Another feature that sets the tuner apart is its ability to be remotely controlled, either with the company's proprietary remote bus technology, infrared hand-held units or even a PC, according to ADA.
Like at least one other component tuner, the Tune Suite uses a modular design that allows consumers to expand the system over time. Each RF module is capable of storing 30 channel presets. A front panel display will allow viewing of station and preset information, along with PAD information offered by XM and HD Radio broadcasters.
The company expects to demonstrate the new product at the 2005 Consumer Electronic Show at the Las Vegas Convention Center, being held Jan. 5-9. No price information has yet been released.

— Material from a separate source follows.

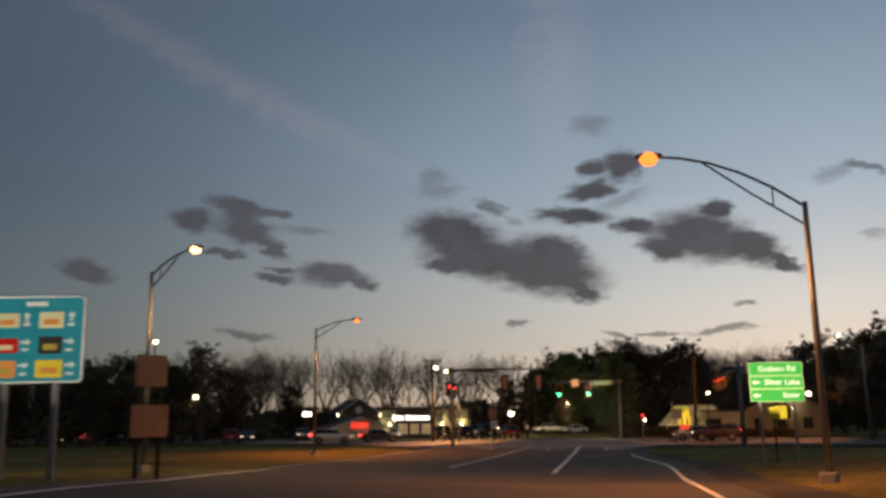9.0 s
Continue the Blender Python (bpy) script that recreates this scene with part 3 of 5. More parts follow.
def service_sign(name, label, left, right, z0, z1, panels, title=True, face=None):
    """Blue services sign: a grid of small business panels with arrows and distances."""
    ob, w, h, b = panel_sign(name, label, left, right, z0, z1, face or M_BLUE, (0.2, 0.72), 0.08)
    if title:
        tile(ob, "heading_bar", 0, b + h * 0.91, w * 0.22, h * 0.055, M_SIGNWHITE, r=0.02, label="white heading, too small to read")
    for cx, cz, pw, ph, mat, inner, ar in panels:
        x, z = (cx - 0.5) * w, b + cz * h
        tile(ob, "business_panel", x, z, pw * w, ph * h, mat)
        if inner is not None:
            tile(ob, "panel_mark", x, z - 0.02 * h, pw * w * 0.6, ph * h * 0.34, inner, 0.004, 0.02)
        if ar is not None:
            side = 1 if ar[0] >= 0 else -1
            ax = x + side * (pw * w * 0.5 + w * 0.075)
            arrow(ob, ax, z + ph * h * 0.22, w * 0.105, ar[1])
            tile(ob, "distance_bar", ax, z - ph * h * 0.28, w * 0.07, h * 0.03, M_SIGNWHITE, r=0.005)
    return ob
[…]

Germany's Atmel Offers new DAB Chipset Solution
Atmel, a developer and fabricator of advanced semiconductor devices, has announced the availability of its new DAB baseband processor ATR2740 for DAB applications. The new baseband IC is said to provide flexibility and low current consumption at low cost, and is controlled by a standard ARM core, allowing designers to work with standardized development tools.
According to the company, only two external parts (a crystal and an 8-MB Flash memory) are required to run full DAB functionality. All RAM functions such as interleaving or program memory are incorporated into the device, along with the analog-to-digital converter. The ATR2740 complements Atmel's DAB front-end devices U2730B and U2731B, and provides a wide variety of supported interfaces – UART, USB and SPI are available for control functions, while SSO, SFCO and RDI interfaces as well as two audio outputs (I2S or SPDIF) are implemented as data interfaces.
A complete set of hardware and software tools, including comprehensive documentation, is available on request. Samples of the new ATR2740 baseband processor device in LQFP and BGA packages are available now.